逃げて目標になってしまうのが嫌だ、と言ってしまえばそれまでですが、こうして無理に押さえ込んで成功した馬がどれだけいるんでしょうか。
ローエングリンコスモバルクも、それによって潰された感さえしますし、サイレンススズカだって無理に押さえ込むのを止めたからこその、あの走りでした。
ここに来て調教で併せ馬もできるようになって、気性面での成長もあるでしょう。
その上で、この馬の逃げが見たいと思うのは自分だけでしょうか。
フサイチホウオーはどうしてしまったんでしょうか。
ここに来て、距離が長いんじゃないか?と言う声も聞かれるようになりました。
確かにあの馬体を見る限りは、とても長い距離が良いとは思えませんが、でも今回はそんなことが原因の負け方じゃなかったですよね。

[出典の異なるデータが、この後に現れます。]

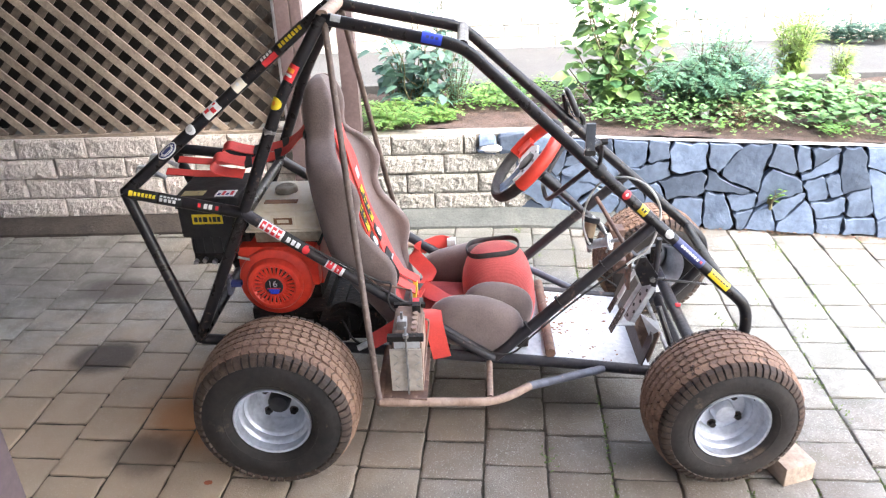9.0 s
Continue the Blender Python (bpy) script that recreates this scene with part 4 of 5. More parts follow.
harness = part("harness_buckle", box(-0.41, -0.365, 0.19, 0.235, 0.318, 0.336, 0.005), M_BLACK, kart, "red webbing racing harness with a black buckle")
for y0, y1, yb in ((0.18, 0.16, 0.156), (0.265, 0.235, 0.258)):
    line = [on_back(z, y0 + (y1 - y0) * f) for z, f in ((0.86, 0), (0.78, 0.05), (0.68, 0.25), (0.58, 0.5), (0.48, 0.75), (0.4, 0.92))]
    line.append(Vector((-0.4, y1 + 0.02, 0.335)))
    strap("shoulder_strap", line, 0.047, (0, 1, 0), "red webbing strap with yellow print")
    # printed block, pad and white dot
    for za, zb, m, w in ((0.665, 0.545, M_BLACKPRINT, 0.04), (0.535, 0.488, M_BLACKPRINT, 0.038)):
        seg = [on_back(za + (zb - za) * k / 3, y0 + (y1 - y0) * (0.3 if za > 0.6 else 0.65), 0.0095 if za > 0.6 else 0.0115) for k in range(4)]
        part("printed_bar", ribbon(seg, w, (0, 1, 0), 0.001), m, harness)
    for k in range(4):
        zc = 0.648 - 0.028 * k
        for dz, dy, w in ((0.008, 0.0, 0.03), (-0.008, 0.0, 0.03), (0.0, 0.012, 0.006), (0.0, -0.012 if k % 2 else 0.0, 0.006)):
            seg = [on_back(zc + dz - (0.0024 if dz else 0.008) * q, y0 + (y1 - y0) * 0.3 + dy, 0.0112) for q in range(-1, 2)]
            part("printed_bar", ribbon(seg, w, (0, 1, 0), 0.001), M_YELLOW, harness)
    c = on_back(0.512, y0 + (y1 - y0) * 0.65, 0.0145)
    part("white_dot", turned([(0, 0.015), (0.001, 0.015), (0.001, 0.0005)], axis="x", at=(0, 0, 0), sides=16), M_WHITE, harness).matrix_basis = Matrix.Translation(c) @ pose(0, 0, 0, 0, -24, 0)
    c = on_back(0.44, y1, 0.01)
    part("strap_slide", box(-0.003, 0.003, -0.029, 0.029, -0.018, 0.018, 0.002), M_BLACK, harness).matrix_basis = Matrix.Translation(c) @ pose(0, 0, 0, 0, -26, 0)
    part("slide_bar", tube([(0.004, -0.03, -0.016), (0.004, 0.03, -0.016)], 0.003, sides=6), M_GALV, harness).matrix_basis = Matrix.Translation(c) @ pose(0, 0, 0, 0, -26, 0)
    # over the shoulder to the rear bar
    run = [Vector(p) + Vector((0, yb, 0)) for p in ((-0.655, 0, 0.885), (-0.7, 0.002, 0.868), (-0.742, 0.015, 0.826), (-0.78, 0.019, 0.802), (-0.825, 0.01, 0.792), (-0.867, 0.001, 0.786), (-0.912, -0.006, 0.797), (-0.945, -0.01, 0.808), (-0.962, -0.012, 0.8), (-0.966, -0.014, 0.782), (-0.945, -0.015, 0.766), (-0.88, -0.015, 0.756))]
    strap("shoulder_strap", [on_back(0.85, y0)] + smooth_line(run, 3), 0.039, (0.0, 0.94, 0.34))
    strap("tail_strap", [(-0.93, yb + 0.012, 0.748), (-1.02, yb + 0.008, 0.752), (-1.11, yb, 0.764)], 0.026, (0, 0.93, 0.36))
    for p, q in ((run[3], run[4]), (run[5], run[4])):
        away = (q - p).normalized() * 0.011
        part("strap_slide", ribbon([p - away, p, p + away], 0.044, (0, 0.94, 0.34), 0.008), M_BLACK, harness)
    part("hook", tube(smooth_line([(-1.11, yb - 0.015, 0.75), (-1.15, yb - 0.005, 0.765), (-1.185, yb, 0.778), (-1.2, yb, 0.75)]), 0.007, sides=8), M_GALV, harness, "silver snap hook")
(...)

ダービーの方がまだ走ってます。
いずれにしても、この負け方では本番で巻き返してくると言うのは考えづらいですね。
1000万下を勝ってきた馬を何でも上がり馬だといって、印を付ける人たちが多いですが、もちろん要は内容です。
上がり馬が見当たらないと言ったのは、そんな馬の中に本番で勝負になりそうな馬が見当たらなかったからです。
そんな中、ホクトスルタンが好走しましたが、やはり上位とは少し差を感じました。
ただ、今年の自爆含みの馬が多いメンバーを考えれば、もし出てこられれば、脚質的にも上位に来るチャンスはあるのかも知れません。
本番は基本的にはロックドゥカンブを含めた春の勢力を中心に考えることになりそうですが、何せ牝馬にダービーを取られた世代ですから、一筋縄には行かないかも知れません。
トライアルから変わってきそうな馬にも注意したいところです。